Baca berita dengan sedikit iklan, klik di sini
Pada 16 Agustus 1945, Sukarno dan Mohammad Hatta diundang Admiral Tadashi Maeda, komandan basis militer Jepang di Batavia, ke rumahnya, yang sekarang terletak di Jalan Imam Bonjol Nomor 1, Jakarta. Sukarno didorong segera memproklamasikan kemerdekaan Indonesia.
Teks proklamasi dibikin Sukarno malam hari, dan keesokan paginya sudah tertulis di secarik kertas dan hendak ditik. Tapi mesin tik milik Maeda cuma ada dalam bentuk huruf kanji. Tak banyak yang tahu bahwa ajudan Maeda, Satzuki Mishima, lalu bergegas ke rumah Dr Hermann Kandeler, bekas komandan basis marinir Jerman di Batavia, untuk meminjam mesin tiknya. Kandeler menyuruh Mishima mengambil mesin tik itu di kantornya di Pelabuhan Tanjung Priok.
Mishima kemudian membawa mesin tik milik Jerman itu ke rumah Maeda. Lalu Sekretaris Sukarno, Sayuti Melik, mengetik teks proklamasi itu, sebelum akhirnya ditandatangani Sukarno dan Hatta. Inilah kisah baru yang diceritakan Horst H. Geerken. Sayangnya, mesin tik yang dipajang di Museum Perumusan Naskah Proklamasi sekarang, menurut Geerken, bukan mesin tik yang dipakai Sayuti Melik. Sebab, setelah dipakai, mesin tik yang berlogo Adler (lambang negara Jerman) itu dikembalikan kepada Dr Kandeler.
Hubungan Jerman dan Jepang saat pendudukan Jepang di Indonesia, kata Geerken, sangat erat. Tentu lebih dari sebatas pinjam-meminjam mesin tik itu. Menurut Geerken, ketika Jepang masuk ke Indonesia, banyak warga Jerman menderita. Itu karena tatkala Jerman menginvasi Belanda, 10 Mei 1940, pemerintah Belanda membalas menyiksa warga Jerman di Hindia Belanda. Warga Jerman, yang sebelumnya hidup harmonis berdampingan dengan warga Belanda, diambil paksa dari rumah-rumah dengan todongan bedil dan sikap kasar.
Mereka ditangkap dan diasingkan ke berbagai tempat pengasingan di Jawa (Ngawi, Ambarawa, Tangerang, dan sebagainya), Sumatera, dan Kalimantan. Para suami dipisahkan dari istri dan anak-anaknya. Semua laki-laki di atas 16 tahun dikerangkeng. Ribuan tawanan dikurung di dalam tempat sempit dengan sanitasi buruk, bercampur dengan tikus dan serangga berbahaya. Banyak yang mati di situ karena asma dan sakit paru-paru atau terjangkit lepra.
Orang Jerman yang sudah punya paspor Belanda pun ditangkap.
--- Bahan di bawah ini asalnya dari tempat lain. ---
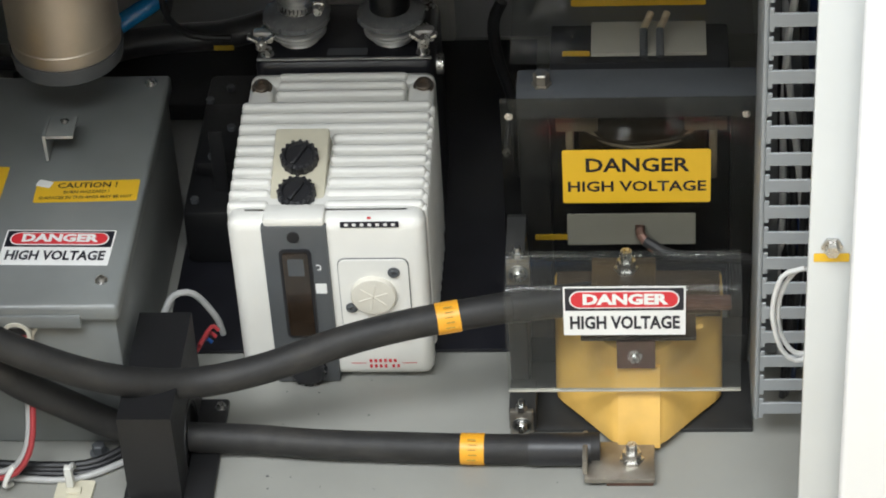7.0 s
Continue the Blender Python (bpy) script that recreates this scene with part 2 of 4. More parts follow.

Dr Ralph von Koenigswald contohnya. Dia ilmuwan yang datang ke Batavia atas undangan pemerintah Hindia Belanda untuk ambil bagian dalam ekspedisi geologi di Jawa pada 1930. Pada, 1937, Koenigswald mengubah kewarganegaraannya dari Jerman ke Belanda. Namun ia tetap dipenjarakan di Ambarawa dan Ngawi. Semua perusahaan dagang Jerman di Hindia Belanda juga disita. Termasuk perkebunan teh milik Emil Helfferich di Puncak seluas lebih dari 4.000 hektare. Koran Deutsche Wacht pun ikut dibredel.
Setelah Jepang masuk pada 1941, barulah semua tahanan Jerman dibebaskan, diganti dengan orang-orang Belanda, termasuk perempuan dan anak-anak. Tentara Jepang di bawah komando Jenderal Hitoshi Imamura mengalahkan tentara Koninklijk Nederlandsch-Indisch Leger (KNIL) tanpa perlawanan berarti. Setelah Jepang merampas semua harta kekuasaan Belanda, warga Jerman kembali menempati posisinya di perusahaan dagang miliknya, yang sebelumnya dirampas Belanda, dan kembali hidup normal.
Atas saran Laksamana Donitz, Hitler kemudian membangun basis-basis marinir di Singapura, Penang, dan Hindia Belanda. Di Hindia Belanda, basis marinir Jerman tersebar di Bandung, Surabaya, Batavia, dan Sabang. Jepang sudah lebih dulu membangun basis marinirnya di Batavia dan Sabang. Kedua basis marinir itu bekerja sama dengan baik. Markas besar pangkalan marinir Jerman di Surabaya berada di Tunjungan Boulevard. Di situ juga terdapat Hotel Oranje, yang sekarang berubah nama menjadi Hotel Majapahit.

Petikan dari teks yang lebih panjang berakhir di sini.